Monday, June 21, 2010

A thought about research on mental illness

Homeostasis is the property of systems, especially applied to biological systems, that regulates the internal environment in order to maintain stable, constant conditions. It has been suggested that the nervous system, faced with psychotropic drugs, will invoke homeostatic mechanisms that return the action of the nervous system to its pre-drugged condition. You can see that such a mechanism would be useful if for example a person with a normal brain were to accidentally ingest a substance which included a component that affected perception or brain functioning. It has been suggested that medication of people exhibiting symptoms of mental illness might trigger such homeostatic mechanisms that would over time return the brain to its pre-medicated conditions of mental illness.

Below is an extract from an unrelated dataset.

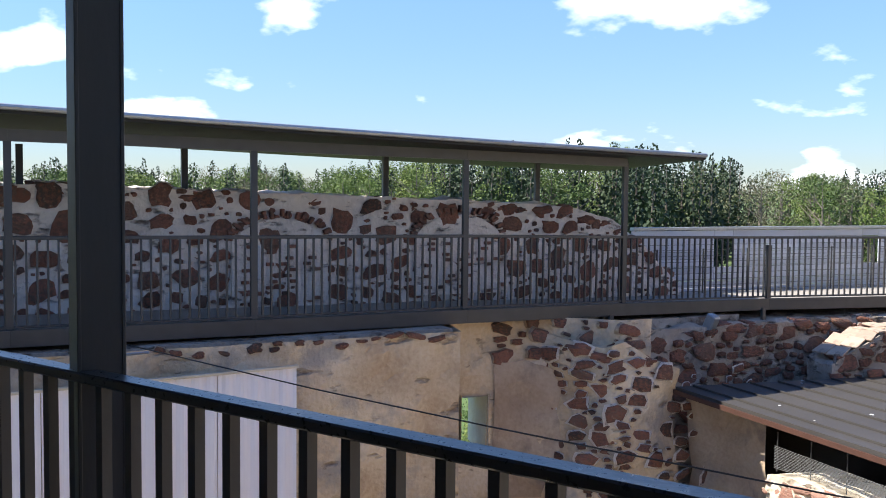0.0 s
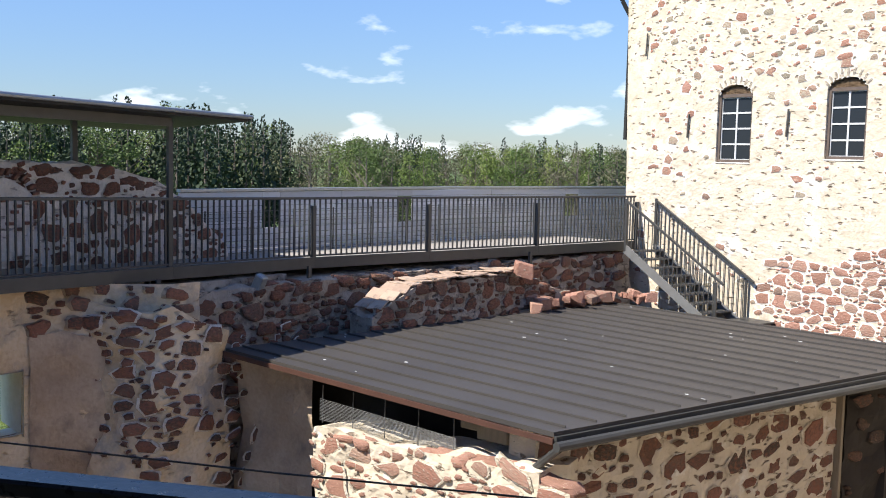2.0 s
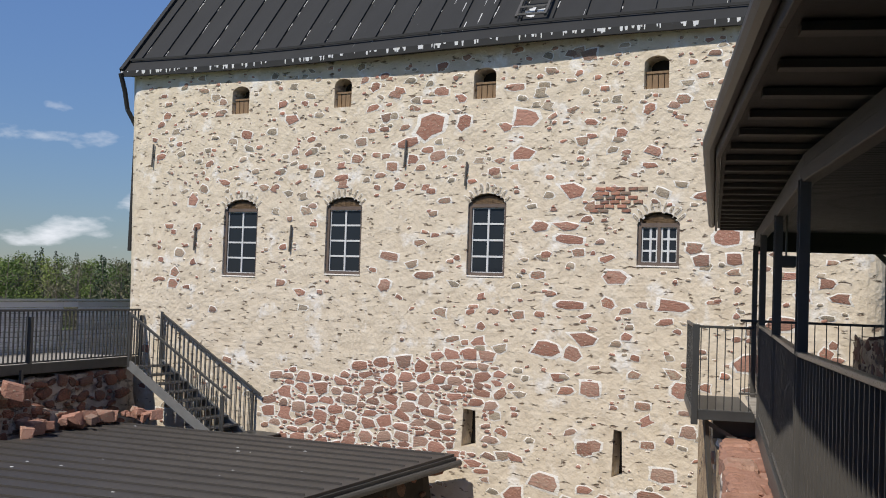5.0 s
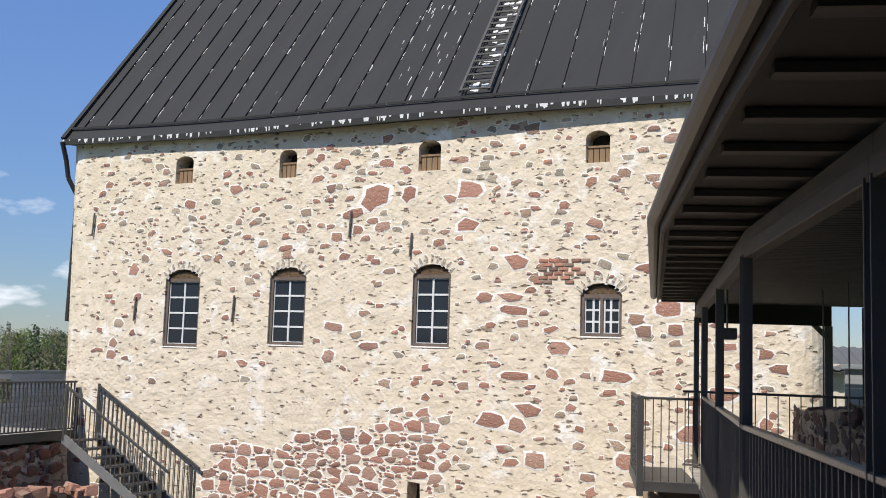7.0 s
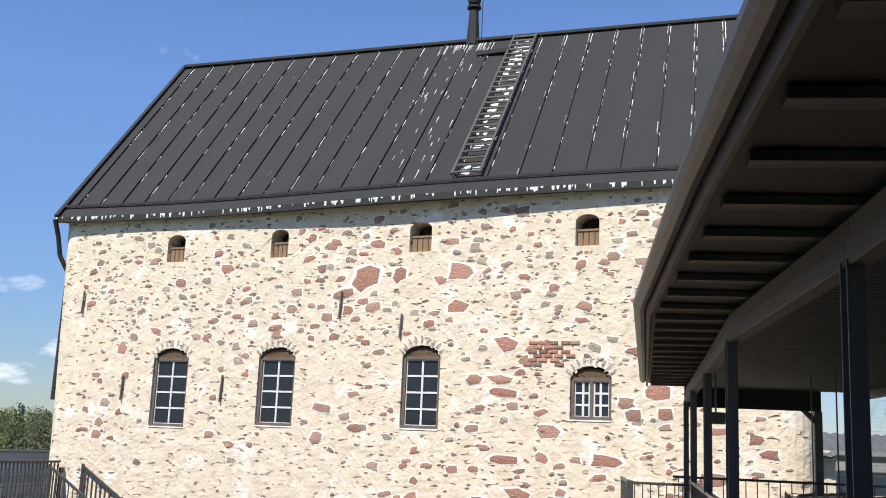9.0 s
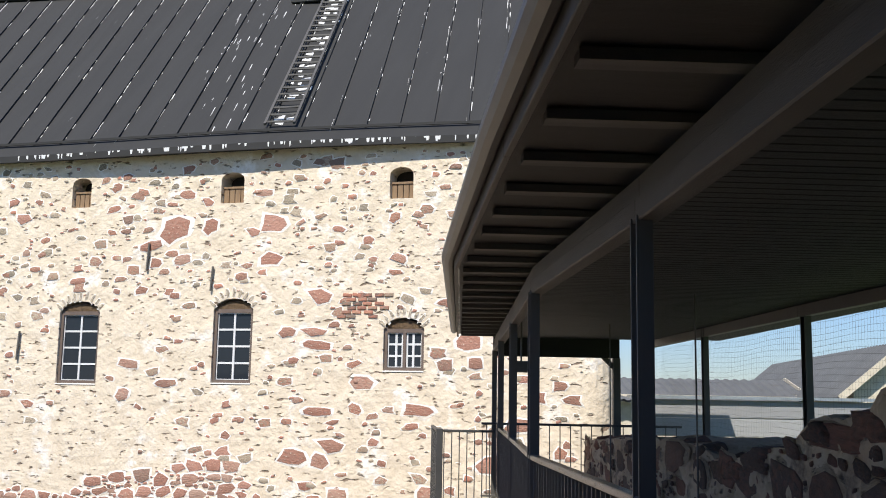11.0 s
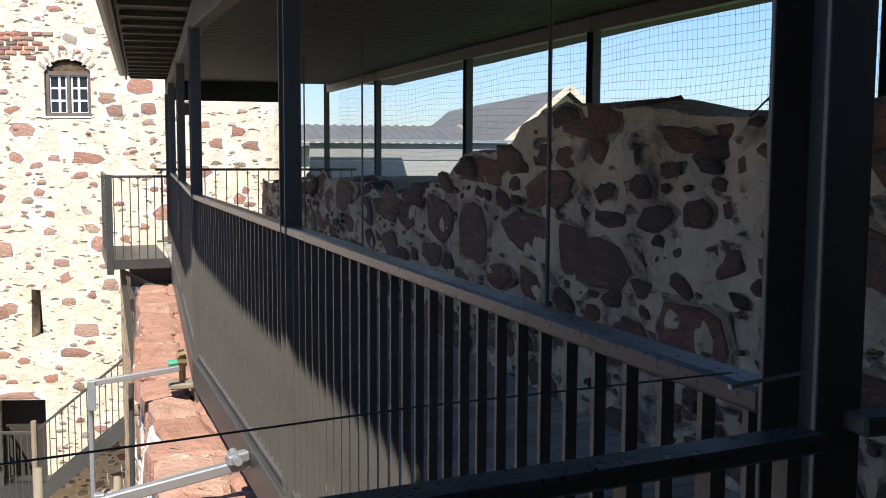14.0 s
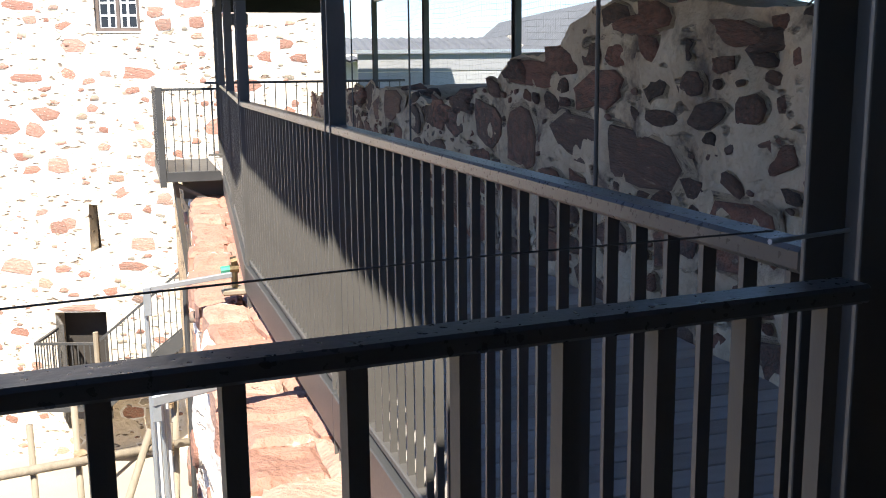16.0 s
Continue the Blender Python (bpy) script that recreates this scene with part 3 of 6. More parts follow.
for a, b, c, d in HATCHES:
    def shutter(bm):
        n = 4
        for i in range(n):
            x = a + (b - a) * i / n
            box(bm, (x + 0.006, 0.2, c), (x + (b - a) / n - 0.006, 0.235, d - 0.3), bevel=0.004)
        box(bm, (a, 0.18, d - 0.3), (b, 0.24, d - 0.26))
    part("shutter", (lambda bm: (shutter(bm), bm)[1])(bmesh.new()), "shutter", keep, "small plank shutter under a low arch").location.y = -0.09
# iron wall ties
for u, z0, z1 in ((0.87, 3.95, 4.48), (2.26, 2.03, 2.56), (4.93, 2.04, 2.61), (7.7, 3.78, 4.31), (9.08, 3.37, 3.84)):
    part("wall_tie", (lambda bm: (bar(bm, (u, -0.045, z0), (u + 0.03, -0.045, z1), 0.035, 0.035, 0.006), rod(bm, (u + 0.015, 0.02, (z0 + z1) / 2), (u + 0.015, -0.05, (z0 + z1) / 2), 0.03), bm)[2])(bmesh.new()), "steel", keep, "black iron wall tie")
# half open iron door leaf
def leaf_fn(bm):
    m = pose(DOOR[0] + 0.02, 0.0, 0, 0, 0, -62)
    for x in (0, 0.17, 0.34, 0.51, 0.68):
        box(bm, (x, -0.02, -4.85), (x + 0.035, 0.02, -2.98), m)
    for z in (-4.85, -4.4, -3.95, -3.5, -3.02):
        box(bm, (0, -0.018, z), (0.71, 0.018, z + 0.035), m)
part("door", (lambda bm: (leaf_fn(bm), bm)[1])(bmesh.new()), "steel", keep, "iron lattice door standing open")

# roof of the keep: eave line and ridge in the keep's own axes
KI = KEEP.inverted()
RL, RR = KI @ Vector((-11.98, 27.62, 12.07)), KI @ Vector((4.9, 24.2, 12.05))
E0, E1 = Vector((-0.05, -0.20, 6.2)), Vector((LONG + 0.4, -0.20, 6.05))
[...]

The "gold standard" for assessing the safety and efficacy of a new drug is the randomized, double blind case control study. These studies are expensive and are time limited. It has been suggested that such a study of continuing medication with a psychotropic drug might show results that would, were the study continued long enough disappear due to the homeostatic systems of the nervous system. However, if the homeostatic mechanism were to require some years to function, most case-control studies would miss the effect due to early termination. Thus drugs might be approved on the basis of short term effects that would not be useful for long term use, and indeed might be counterproductive.

What do you suppose the medical profession would do if, after some years of use, such drugs were challenged? The practitioners would have experienced the short term efficacy with their patients, who would leave care or would be seen to have relapses. It seems to me that the common perception would be that the drugs were efficacious. Moreover, the group-think of the clinical community would tend to respond negatively to what it might perceive as a challenge to its common knowledge and general practice. The response of the drug companies profiting from the sale of the drugs and faced with possible liability were it proven to be of limited use or indeed capable of worsening the presenting condition can easily be imagined.

One public protection against such situations would be good medical records and systems for tracking the long term success of patients with chronic conditions receiving long term drug treatment.